System Design Mock Interview: Designing Spotify

Jul 10, 2024

System Design Mock Interview: Designing Spotify

Introduction

  • Objective: High-quality system design answer for interview preparation.
  • Presenter: Mark, former engineering manager at Google.
  • Constraints: Focus on finding and playing music.

Understanding Spotify

  • Spotify Components:
    • Songs (Audio files)
    • Playlists
    • Users
    • Artists
    • Podcasts

Key Use Cases

  • Finding Music: Searching and discovering songs.
    • Input: Specific song, artist, genre, etc.
  • Playing Music: Streaming chosen songs.

Metrics and Capacity

  • User Base: 1 billion users.
  • Songs: 100 million songs.
  • Data Estimates:
    • MP3 file size: ~5 MB per song.
    • Total audio data: ~500 TB (500 trillion bytes).
    • Replication: ~1.5 PB (3x replication).
    • Metadata: ~100 GB.
    • User data: ~1 TB.

High-Level Design Components

  • Client: Spotify App on mobile phones.
  • Servers:
    • Spotify Web/Application Servers (multiple).
    • Load Balancer for distributing requests.
  • Databases:
    • Song Audio Database: Blob storage (e.g., Amazon S3).
    • Metadata Database: Relational Database (e.g., Amazon RDS).

Detailed Design

  • Data Storage:
    • Audio files in S3 (immutable, scalable, blob storage).
    • Metadata in RDS (queries, updates).

Example Song Metadata

  • Attributes: Song ID, URL, Artist, Genre, Album cover link, Audio link.
  • Size distribution: Audio data (~1.5 PB) vs. Metadata (~100 GB).

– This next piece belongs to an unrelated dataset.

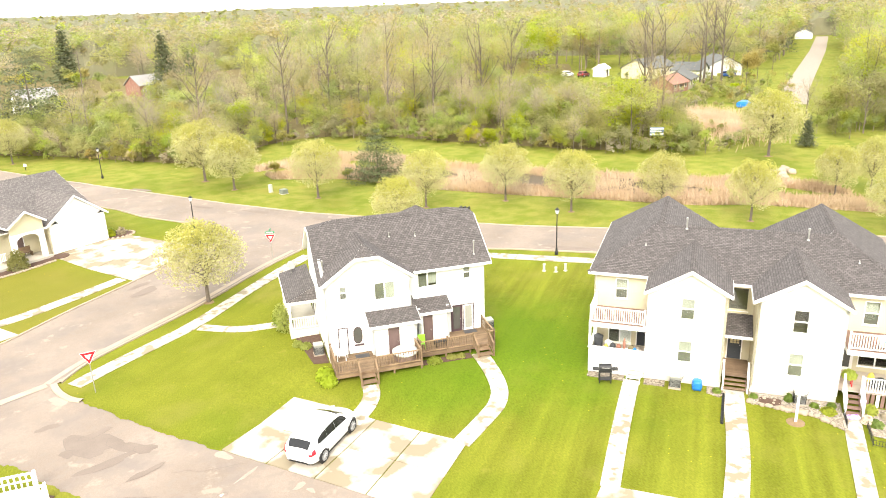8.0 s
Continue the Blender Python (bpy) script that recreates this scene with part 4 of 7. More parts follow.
PEAR = leafmat("pear_blossom_and_leaf", (0.42, 0.4, 0.16), (0.6, 0.57, 0.32), 0.5, 0.07, 0.06)
PEARLEAF = leafmat("fresh_pear_leaf", (0.36, 0.35, 0.08), (0.47, 0.45, 0.14), 0.5, 0.07, 0.06)
L_YELLOW = leafmat("yellow_green_leaf", (0.25, 0.255, 0.085), (0.38, 0.375, 0.14), 0.5)
L_BRIGHT = leafmat("bright_spring_leaf", (0.3, 0.35, 0.05), (0.43, 0.47, 0.09), 0.5)
L_GREEN = leafmat("mid_green_leaf", (0.25, 0.3, 0.072), (0.38, 0.42, 0.125), 0.6, 0.05)
L_TAN = leafmat("tan_budding_twigs", (0.3, 0.255, 0.165), (0.42, 0.37, 0.25), 0.4)
L_OLIVE = leafmat("olive_thicket_leaf", (0.27, 0.27, 0.1), (0.4, 0.385, 0.16), 0.6, 0.05)
L_GOLD = leafmat("golden_catkin_leaf", (0.29, 0.25, 0.095), (0.41, 0.36, 0.15), 0.5)
L_PINE = leafmat("dark_conifer_needle", (0.09, 0.105, 0.05), (0.165, 0.18, 0.09), 0.35, 0.05, 0.1)
WOODBARK = mat("pale_woodland_bark", (0.17, 0.135, 0.1), (0.28, 0.235, 0.18), 2, 20, 0.95, bump=0)
DARKBARK = mat("dark_wet_bark", (0.075, 0.06, 0.046), (0.14, 0.115, 0.085), 2, 20, 0.95, bump=0)
rng = np.random.default_rng(7)


def unit(v):
    return v / np.maximum(1e-6, np.linalg.norm(v, axis=1))[:, None]


def leaf_tris(points, size, out=None, loose=0.45):
    """Each point becomes a small leaf triangle; out: the way that leaves face, more or less."""
    k = len(points)
    d3 = rng.normal(size=(k, 3))
    if out is not None:
        d3 = out + np.array([0, 0, 0.25]) + d3 * loose
    d3 = unit(d3)
    d1 = unit(np.cross(d3, rng.normal(size=(k, 3))))
    d2 = np.cross(d3, d1)
    s = (size * rng.uniform(0.6, 1.4, k))[:, None]
    return np.stack([points - d1 * s * 0.5 - d2 * s * 0.4, points + d1 * s * 0.6, points - d1 * s * 0.35 + d2 * s * 0.55], 1).reshape(-1, 3)


def spray(points, out, length, width):
    """Thin tapering twigs that grow outward and up from the points."""
    k = len(points)
    d = unit(out + np.array([0, 0, 0.7]) + rng.normal(size=(k, 3)) * 0.4)
    s = unit(np.cross(d, rng.normal(size=(k, 3)))) * width * 0.5
    return np.stack([points - s, points + s, points + d * (length * rng.uniform(0.5, 1.3, k))[:, None]], 1).reshape(-1, 3)


def crown(c, rx, rz, k, clumps=14, hollow=0.45, clump=0.42):
    """Points in an uneven crown of clumps round c."""
    d = rng.normal(size=(clumps, 3))
    d /= np.linalg.norm(d, axis=1)[:, None]
    r = rng.uniform(hollow, 0.85, clumps)[:, None]
    cc = d * r
    w = rng.integers(0, clumps, k)
    p = cc[w] + rng.normal(size=(k, 3)) * clump * 0.55 * rng.uniform(0.6, 1.2, clumps)[w][:, None]
    out = unit(p * np.array([1.0, 1.0, rx / rz]) * 0.6 + unit(p - cc[w]) * 0.7)
    return p * np.array([rx, rx, rz]) + np.array(c), out


def tubes(segs, sides=4):
    """Tapered tubes from rows (p, q, r0, r1); returns vertices and faces."""
    vs, fs, o = [], [], 0
    ang = np.arange(sides) * 2 * np.pi / sides
    for p, q, r0, r1 in segs:
        p, q = np.asarray(p, float), np.asarray(q, float)
        d = q - p
        d /= max(1e-6, np.linalg.norm(d))
        s = np.cross(d, (0.31, 0.95, 0.02))
        s /= np.linalg.norm(s)
        t = np.cross(d, s)
        ring = np.cos(ang)[:, None] * s + np.sin(ang)[:, None] * t
        vs += [p + ring * r0, q + ring * r1]
        fs += [(o + i, o + (i + 1) % sides, o + sides + (i + 1) % sides, o + sides + i) for i in range(sides)]
        o += 2 * sides
    return np.concatenate(vs), fs


def mesh_from(name, verts, faces, material):
    me = bpy.data.meshes.new(name)
    me.from_pydata([tuple(v) for v in verts], [], faces)
    me.materials.append(material)
    return me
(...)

Use Case: Finding and Playing Music

  • Finding Music:
    • User initiates a search via app -> Request to Web Server -> Query Metadata DB -> Return results to app.
    • No audio database access needed.
  • Playing Music:
    • User selects a song -> Request to Web Server -> Fetch metadata (audio link) -> Access Song Audio DB -> Stream audio to app.
    • Potential use of websocket for continuous streaming.

Optimizations

  • Content Delivery Network (CDN):
    • Use CDN (e.g., AWS CloudFront) for caching popular songs.
    • Flow: Initial request -> Web Server -> Song in CDN -> Future requests -> Directly from CDN.
  • Caching Layers:
    • Web Server Cache: Temporary storage for frequently accessed songs.
    • Local Storage: Cache recent songs on user’s device.

Load Balancing

  • Metrics for Load Balancing:
    • Network bandwidth, Memory usage, Outstanding requests/streams.
    • Example: AWS ELB or similar technology for smarter load balancing.

Global Scale Considerations

  • Data Replication:
    • Multi-region replication for availability and performance.
    • Geo-aware data placement for local access efficiency.

Conclusion

  • Wrap up with a review of initial requirements.
  • Brief mention of geolocation for enhanced performance.
  • Open for questions and additional considerations.

Final Thoughts

  • Practice both visual (diagrams) and verbal communication during system design.
  • Always relate back to user requirements and scalability during interviews.